Transfer Printing Means

The transfer of the inked, thermal intermediate image ensues inside the transfer printing station D. The endless paper 26 or the textile web is thereby continuously conducted past under slight pressure at a deflection roller 27 with the speed of the intermediate carrier 10.

Given the employment of water as a carrier liquid, both endless paper as well as individually conveyed sheets of paper or, for example, textile materials having appropriate absorbency are suitable as printable recording medium 26. Given the employment of suitable liquids, however, plastics as well as metal foils can also be printed.

Cleaning Means

The cleaning of the intermediate carrier 10 after the transfer printing ensues in the cleaning means A with a stripper blade 28 and with a cleaning brush 29; at the same time, the intermediate carrier 10 is rinsed with carrier liquid.

The cleaning and the cooling of the intermediate carrier 10 to a uniform temperature can be combined, whereby the belt in an embodiment of the invention that is not shown here dips into a bath of carrier liquid brought to the desired preparation temperature during cleaning.

The described recording cycle begins anew after the cleaning.

In order to be able to reliably produce the latent thermal character image on the intermediate carrier 10, the latter is expediently composed of an elastic composite material in accord with the illustration of FIG. 2 that has a high thermal conductivity perpendicular to the surface and a lower thermal conductivity in a surface direction. For example, this thermal conductivity can be produced in that a surface layer 31 having a layer thickness between 30 and 300 μm, preferably 70 through 130 μm, is applied on a thermally insulating plastic carrier material 30, for example Mylar, having a thickness of 100 through 500 μm. For example, the surface layer 31 can contain a multitude of thin fibers 32 composed of metal or of other thermally conductive materials. These fibers 32 that proceed perpendicularly relative to the surface layer 31 are embedded in an appropriate, thermally insulating plastic of, for example, Mylar.

In an embodiment of the invention shown in FIG. 3, an optimally thin liquid film composed of an oleophilic or hydrophilic liquid is applied on to the intermediate carrier with the assistance of a liquid application means 33. This liquid application means can be composed of a container 34 that accepts the liquid 35 and that comprises a drum 36 at its lower end that transfers the liquid onto the intermediate carrier. The oleophilic or hydrophilic, extremely thin liquid film is then selectively evaporated with the above-described, thermal writing means and a latent character image is thereby produced in the liquid film. The latent character image is then developed either with the assistance of a vapor condensation developing means conforming to FIG. 1 or, on the other hand, is advantageously developed by applying color with an inking drum 37 having appertaining reservoir 38. The ink applied can thereby be either water-containing or oil-containing. Corresponding to the hydrophilic or, respectively, oleophilic image pattern on the intermediate carrier 10, the ink is picked up only in conformity with the image pattern.

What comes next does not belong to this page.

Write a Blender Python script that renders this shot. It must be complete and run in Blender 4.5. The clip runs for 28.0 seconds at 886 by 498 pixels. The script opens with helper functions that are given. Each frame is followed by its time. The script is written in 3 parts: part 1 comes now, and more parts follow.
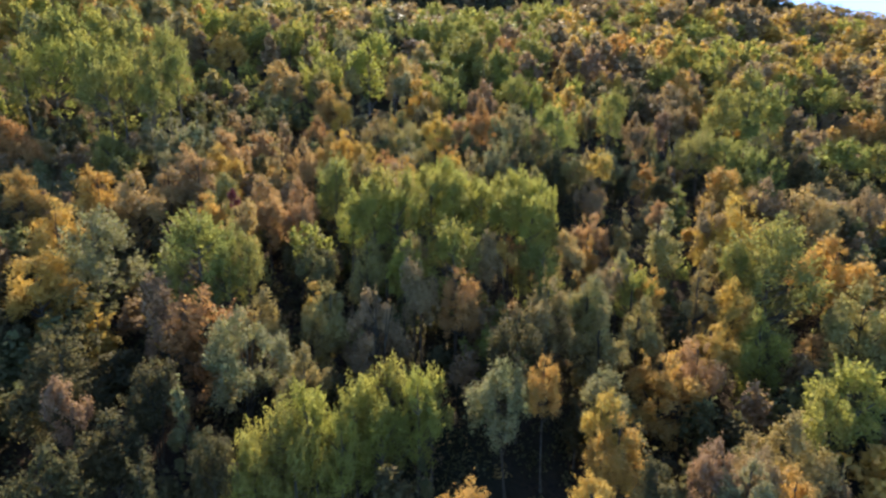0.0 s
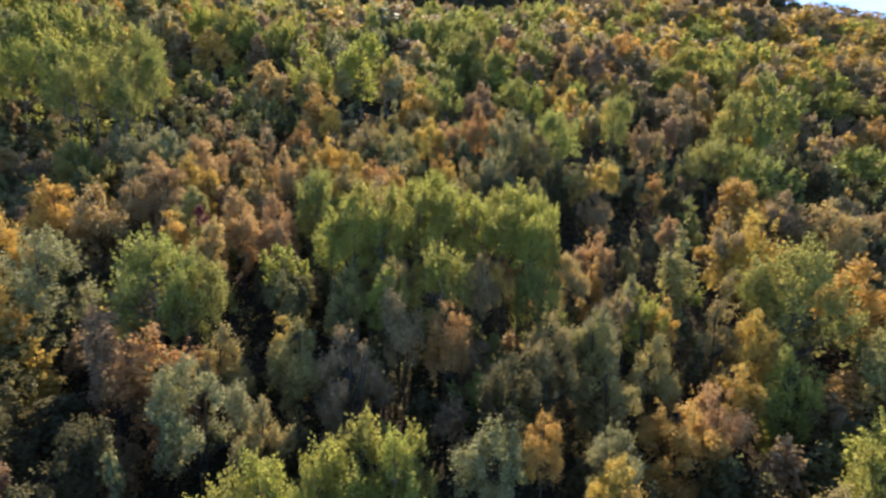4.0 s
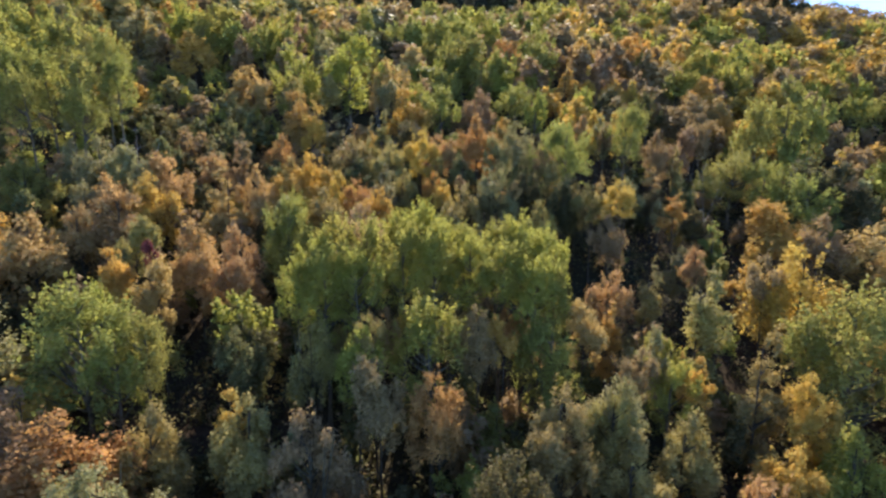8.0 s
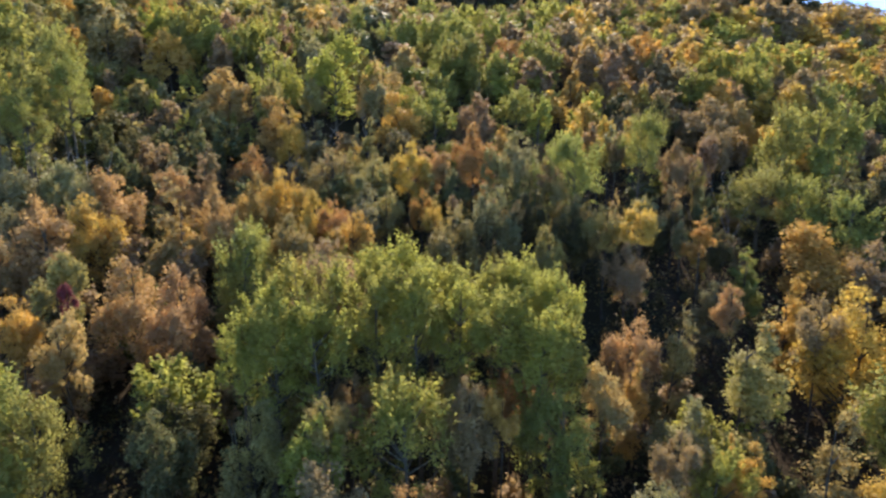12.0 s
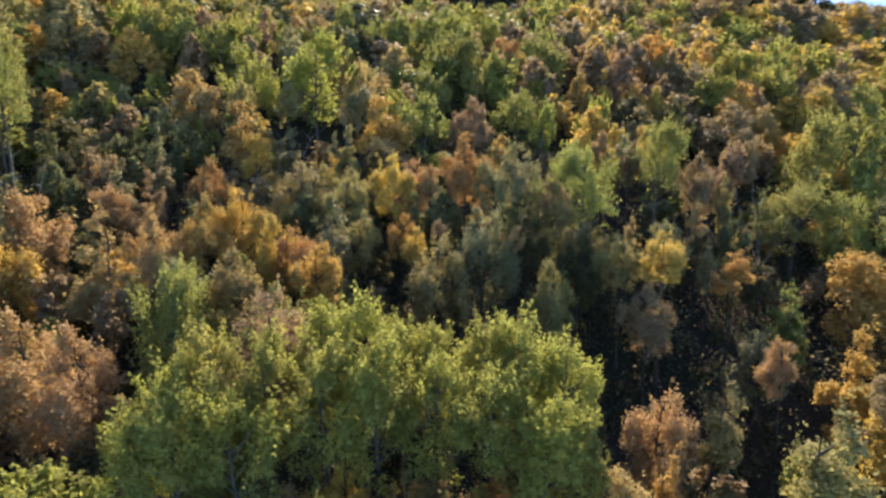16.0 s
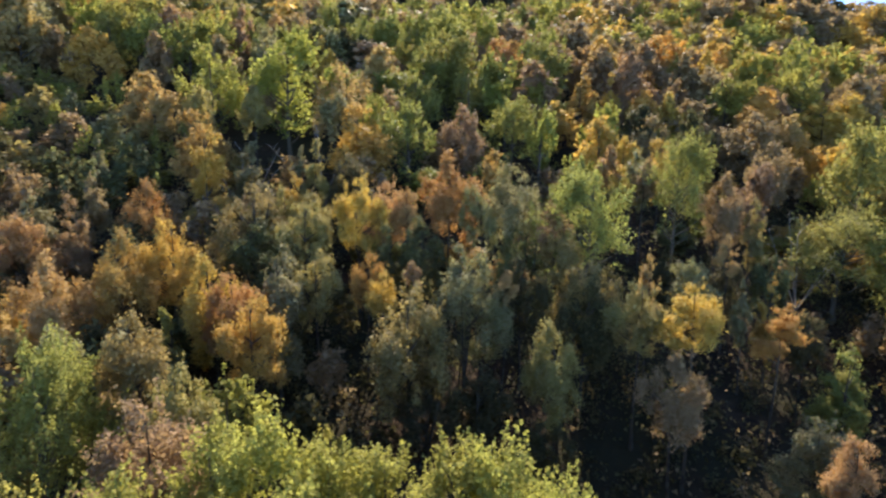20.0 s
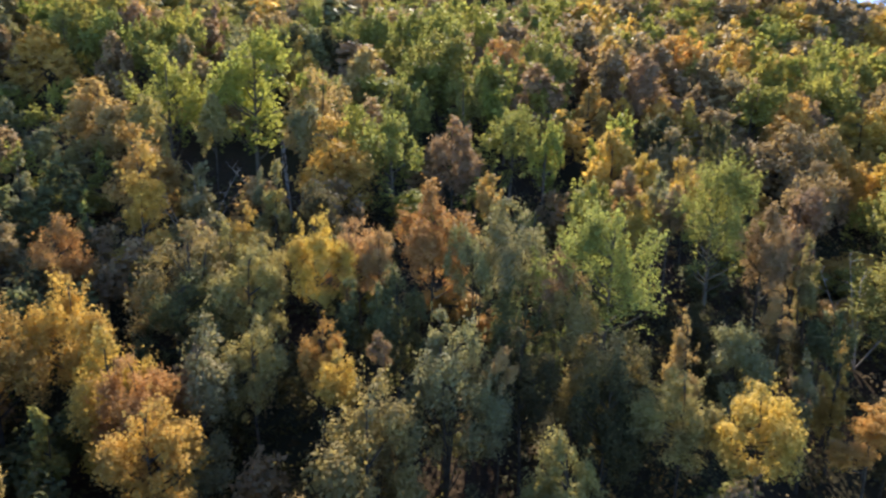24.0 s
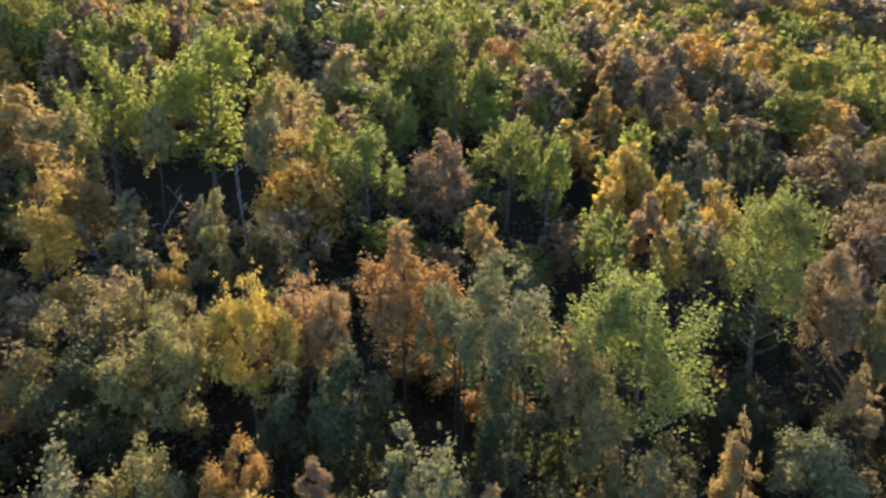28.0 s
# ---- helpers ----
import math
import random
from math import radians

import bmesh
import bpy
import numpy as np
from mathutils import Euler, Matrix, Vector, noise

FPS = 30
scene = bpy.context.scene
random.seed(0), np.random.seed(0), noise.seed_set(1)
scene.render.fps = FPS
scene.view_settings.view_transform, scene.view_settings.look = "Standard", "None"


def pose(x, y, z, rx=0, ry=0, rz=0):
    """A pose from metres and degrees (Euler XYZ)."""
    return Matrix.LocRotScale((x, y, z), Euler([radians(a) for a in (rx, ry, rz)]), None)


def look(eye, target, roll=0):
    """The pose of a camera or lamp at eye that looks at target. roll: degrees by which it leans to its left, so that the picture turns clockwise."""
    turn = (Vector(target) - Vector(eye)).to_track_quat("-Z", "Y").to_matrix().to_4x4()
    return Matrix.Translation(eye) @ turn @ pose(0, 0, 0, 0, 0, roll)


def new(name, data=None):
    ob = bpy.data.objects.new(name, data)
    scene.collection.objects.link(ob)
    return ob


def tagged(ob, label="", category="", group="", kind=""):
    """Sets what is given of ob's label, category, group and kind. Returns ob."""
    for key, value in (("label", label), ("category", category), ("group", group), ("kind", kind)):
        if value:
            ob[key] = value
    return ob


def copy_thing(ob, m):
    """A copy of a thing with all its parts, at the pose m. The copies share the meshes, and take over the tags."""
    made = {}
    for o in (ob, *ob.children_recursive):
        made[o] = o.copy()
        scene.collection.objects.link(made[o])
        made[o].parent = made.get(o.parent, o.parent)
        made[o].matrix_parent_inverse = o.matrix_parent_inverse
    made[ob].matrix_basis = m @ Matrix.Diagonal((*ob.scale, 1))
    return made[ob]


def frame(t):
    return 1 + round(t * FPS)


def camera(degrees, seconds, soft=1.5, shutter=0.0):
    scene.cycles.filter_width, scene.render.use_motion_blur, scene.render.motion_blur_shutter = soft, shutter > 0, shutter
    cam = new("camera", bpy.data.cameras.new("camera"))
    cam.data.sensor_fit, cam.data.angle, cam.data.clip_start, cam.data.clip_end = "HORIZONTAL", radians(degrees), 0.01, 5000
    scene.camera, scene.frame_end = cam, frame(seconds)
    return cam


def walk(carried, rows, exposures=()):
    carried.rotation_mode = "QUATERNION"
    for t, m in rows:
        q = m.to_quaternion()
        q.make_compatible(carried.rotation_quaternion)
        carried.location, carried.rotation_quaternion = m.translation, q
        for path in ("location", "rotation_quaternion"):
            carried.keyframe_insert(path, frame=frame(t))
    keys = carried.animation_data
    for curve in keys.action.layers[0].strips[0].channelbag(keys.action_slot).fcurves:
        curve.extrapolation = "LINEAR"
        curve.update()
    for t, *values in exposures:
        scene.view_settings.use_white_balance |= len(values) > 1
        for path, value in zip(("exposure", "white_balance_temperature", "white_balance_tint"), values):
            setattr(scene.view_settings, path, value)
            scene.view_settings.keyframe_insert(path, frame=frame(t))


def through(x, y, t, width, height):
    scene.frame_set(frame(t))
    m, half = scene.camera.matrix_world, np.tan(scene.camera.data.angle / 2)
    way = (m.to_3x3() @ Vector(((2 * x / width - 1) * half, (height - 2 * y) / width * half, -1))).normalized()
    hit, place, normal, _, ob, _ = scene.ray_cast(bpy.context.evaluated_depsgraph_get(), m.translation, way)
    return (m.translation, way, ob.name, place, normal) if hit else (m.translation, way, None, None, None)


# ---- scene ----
cam = camera(73.7, 28.0, 2.6)
PATH = [
    (0, 0.001, -0.007, 30.003, 78.090, -0.002, -0.041),
    (1, 0.166, 1.043, 30.156, 78.074, -0.048, -0.021),
    (2, 0.333, 2.105, 30.314, 78.058, -0.096, -0.001),
    (3, 0.522, 3.241, 30.495, 78.044, -0.140, 0.020),
    (4, 0.737, 4.425, 30.694, 78.038, -0.170, 0.044),
    (5, 0.935, 5.752, 30.927, 78.042, -0.185, 0.073),
    (6, 1.086, 7.317, 31.224, 78.053, -0.189, 0.106),
    (7, 1.221, 9.012, 31.545, 78.068, -0.184, 0.139),
    (8, 1.381, 10.675, 31.821, 78.084, -0.175, 0.173),
    (9, 1.562, 12.329, 32.061, 78.097, -0.156, 0.205),
    (10, 1.751, 13.989, 32.266, 78.110, -0.127, 0.237),
    (11, 1.938, 15.658, 32.427, 78.127, -0.100, 0.271),
    (12, 2.133, 17.334, 32.557, 78.149, -0.088, 0.309),
    (13, 2.348, 19.016, 32.681, 78.181, -0.093, 0.354),
    (14, 2.581, 20.700, 32.788, 78.220, -0.110, 0.405),
    (15, 2.834, 22.408, 32.925, 78.260, -0.136, 0.455),
    (16, 3.114, 24.162, 33.130, 78.292, -0.169, 0.501),
    (17, 3.412, 25.936, 33.367, 78.318, -0.217, 0.538),
    (18, 3.715, 27.685, 33.587, 78.339, -0.278, 0.570),
    (19, 4.035, 29.412, 33.790, 78.356, -0.336, 0.602),
    (20, 4.313, 31.150, 34.024, 78.368, -0.376, 0.638),
    (21, 4.488, 32.917, 34.339, 78.375, -0.394, 0.680),
    (22, 4.630, 34.696, 34.674, 78.376, -0.397, 0.725),
    (23, 4.856, 36.463, 34.921, 78.373, -0.390, 0.771),
    (24, 5.165, 38.223, 35.083, 78.366, -0.377, 0.812),
    (25, 5.458, 39.967, 35.258, 78.354, -0.355, 0.848),
    (26, 5.683, 41.683, 35.500, 78.338, -0.323, 0.881),
    (27, 5.877, 43.381, 35.772, 78.320, -0.288, 0.912),
    (28, 6.071, 45.078, 36.045, 78.303, -0.254, 0.945),
]
walk(cam, [(t, pose(*p)) for t, *p in PATH])

# ---- sky and sun ----
SUN_EL, SUN_AZ = 33.0, 5.0  # degrees above the horizon, degrees to the right of straight ahead (+y)
world = bpy.data.worlds.new("sky")
scene.world = world
world.use_nodes = True
wn, wl = world.node_tree.nodes, world.node_tree.links
sky = wn.new("ShaderNodeTexSky")
sky.sky_type = "NISHITA"
sky.sun_disc = False
sky.sun_elevation, sky.sun_rotation = radians(SUN_EL), radians(SUN_AZ)
sky.air_density, sky.dust_density, sky.ozone_density = 0.68, 0.0, 5.5
sky.altitude = 2500
wn["Background"].inputs["Strength"].default_value = 0.136
deep = wn.new("ShaderNodeHueSaturation")
deep.inputs["Saturation"].default_value = 1.0
wl.new(sky.outputs["Color"], deep.inputs["Color"])
wl.new(deep.outputs["Color"], wn["Background"].inputs["Color"])
sun = new("sun", bpy.data.lights.new("sun", "SUN"))
sun.data.energy, sun.data.angle, sun.data.color = 4.4, radians(0.6), (1.0, 0.89, 0.74)
ce, se = math.cos(radians(SUN_EL)), math.sin(radians(SUN_EL))
sun_dir = Vector((math.sin(radians(SUN_AZ)) * ce, math.cos(radians(SUN_AZ)) * ce, se))
sun.matrix_world = look(sun_dir * 400 + Vector((0, 60, 30)), Vector((0, 60, 30)))
scene.view_settings.exposure = 1.90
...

The inked intermediate image is then transferred onto a recording medium 26, for example, paper 26 in the transfer printing station in the usual way.

It is has been assumed in the illustrated exemplary embodiments that the character image is first produced on a medium referred to as intermediate carrier 10 that is composed of an endless belt. Given appropriate fashioning of the medium, however, it is also possible, corresponding to an embodiment of the invention that is not shown here, to produce the character image directly on the medium that is then the recording medium itself and to subsequently ink it with the assistance of one of the described development means. The recording medium employed could thereby comprise a structural format corresponding to FIG. 2.

Claims

I claim:

1. A printing process, comprising the following method steps:

a) bringing a medium movably guided in a printer to a uniform temperature;

b) producing a latent thermal character image on the medium with a writing means that is controlled in character-dependent fashion to produce characters when desired; and

c) developing the latent thermal character image to form a developed character image in a development station by one of: condensation of a colored vapor, and separate inking after condensation of a vapor, whereby condensation behavior of the vapor and temperature of the medium are selected such that the vapor precipitates on the medium to define a character to be printed in one of: a positive and negative image; and

d) transferring the developed character image onto a recording medium in a transfer printing station.

2. A printing process according to claim 1, further comprising the following method step:

separately inking an intermediate image composed of vapor condensate with atomized colorant powder.

3. A printer apparatus, comprising:

a means for moving a medium through a printer;

a temperature control means for setting a temperature of the medium as the medium is moved through the printer to an approximately uniform, predetermined temperature;

a thermal writing means for generating a latent thermal character image by local application of heat onto the medium, said thermal writing means being controlled in character-dependent fashion;

a development means for developing the latent thermal character image to produce a developed character image by one of: condensation of a colored vapor to define the developed character image, and separate inking after condensation of a vapor; and

a transfer printing station for transferring the developed character image onto a recording medium.

4. A printer apparatus according to claim 3, wherein said medium is composed of composite material that comprises a surface layer having a high thermal conductivity perpendicular to the surface and a low thermal conductivity in a surface direction and that comprises a heat-insulating carrier layer.

5. A printer apparatus according to claim 8, wherein said surface layer has a layer thickness of 30 through 300 μm and wherein said carrier layer has a layer thickness of 100 through 500 μm.

6. A printer apparatus according to claim 5, wherein said medium is one of: an endless belt and a drum.

7. A printer apparatus according to claim 5, wherein said development means includes means defining a developmetn space that accepts the medium in a development region and is traversed by vapor.

8. A printer apparatus according to claim 11, further comprising;

a vapor circulation system in communication with the development space and including a liquid vapor container, a heating means for evaporating a liquid and a temperature-controlled vapor buffer space, and

a return condensation unit that condenses the vapor conducted through the development space and supplies the condensed vapor to the liquid vapor container.

9. A printer apparatus according to claim 11, further comprising; a means for conducting the vapor through the development space opposite the moving direction of the medium.